7 May 2009

Searching for a strategy to combat the Taliban

Reuters)Jets and helicopters are bombing Taliban forces in Pakistan’s Swat valley and the timing can hardly be coincidental.

Thousands – possibly hundreds of thousands – of Pakistanis could be fleeing their homes this week onwards, as their President, Asif Ali Zardari, is in Washington trying to convince lawmakers he is serious about taking on Taliban militants.

Significantly, the eldest son of Maulana Sufi Muhammad – the cleric who brokered a peace deal in Swat in February – has been killed by artillery shelling.

But though that peace deal is now well and truly off the table, we just don’t know how long the army will carry on fighting its own Pashtun people, or whether this is merely tokenism, a ruse to squeeze $7.5bn out of the US Congress while Mr Zardari is in Washington.

Reuters)

Today’s New York Times is reporting that American officials want the Pakistanis to end their obsession with fighting a conventional land war along the Indian border, and move troops from Lahore and the east towards the Taliban heartlands.
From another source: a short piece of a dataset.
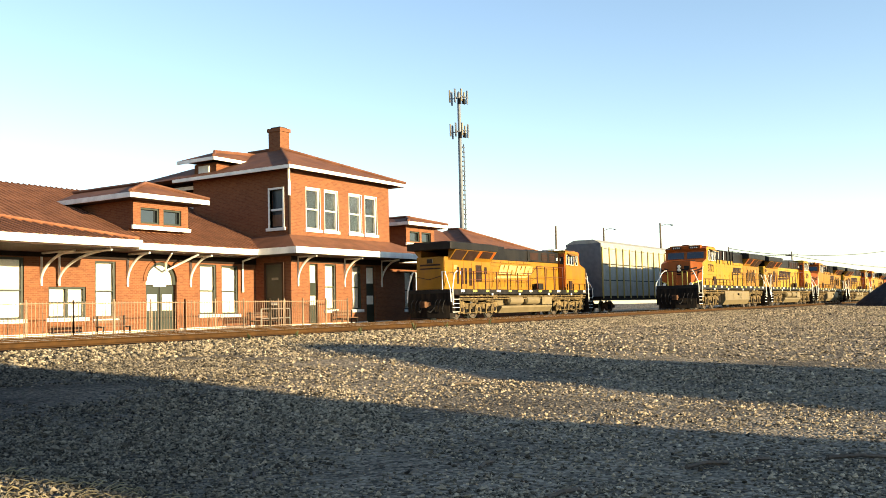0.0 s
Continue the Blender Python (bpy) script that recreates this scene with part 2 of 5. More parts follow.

Though even if the Pakistanis do this, any collateral damage inflicted by an army ill-suited to counterinsurgency could earn them more enemies than friends.

“The Pakistani army could make the situation worse if they just go and bomb villages” a senior British official told me this week. “But they know that.”

It is also something of a mystery whether Mr Zardari actually controls Pakistan’s army, given that General Musharraf’s military dictatorship kept Zardari in prison on corruption charges, which he has always denied, for years.

The army has little respect for the man who used to be nicknamed “Mr Ten Percent” because of the commission he allegedly took on government contracts when his late wife, Benazir Bhutto, was Prime Minister.

Though the army chief, General Kayani, has made it very clear to American and British officials that he doesn’t want to mount a coup against Zardari, and I’m told by western diplomats that the army-civilian government relationship is improving.

Still, the diplomats are hedging their bets on Zardari. I’m told the brother of opposition leader Nawaz Sharif was being courted in London last week.

Sharif has been Prime Minister before and is far closer to Saudi Arabia – which gave him exile – than Washington or London. What the dips are trying to do is groom a future leader without undercutting Zardari’s legitimacy.

“Our goal must be unambiguously to support and help stabilise a democratic Pakistan, headed by its elected President, Asif Ali Zardari” US “Afpak” representative Richard Holbrooke pointedly told Congress on Tuesday.

“I read in the newspapers that the administration is distancing itself from President Zardari in favour of his leading political opponent, Nawaz Sharif. That’s simply not true.”

I once shared a journey in a bullet proof car with Mr Sharif to one of his political rallies. We left his home outside Lahore, where his vast drawing room is guarded by two almost life-size statues of lions, while peacocks strutted across his lawn. He’s desperate to run the country again and probably will one day.

But for now, Pakistan’s army and its friends in the west are respecting the right of Zardari and his democratically elected Pakistan’s People Party to make a stab of running the place.

And because Pakistani politics is a dynastic business, Hillary Clinton made time yesterday to meet Zardari’s son, Bilawal Bhutto Zardari
– even though he’s still a student at Oxford University and just 20 years old.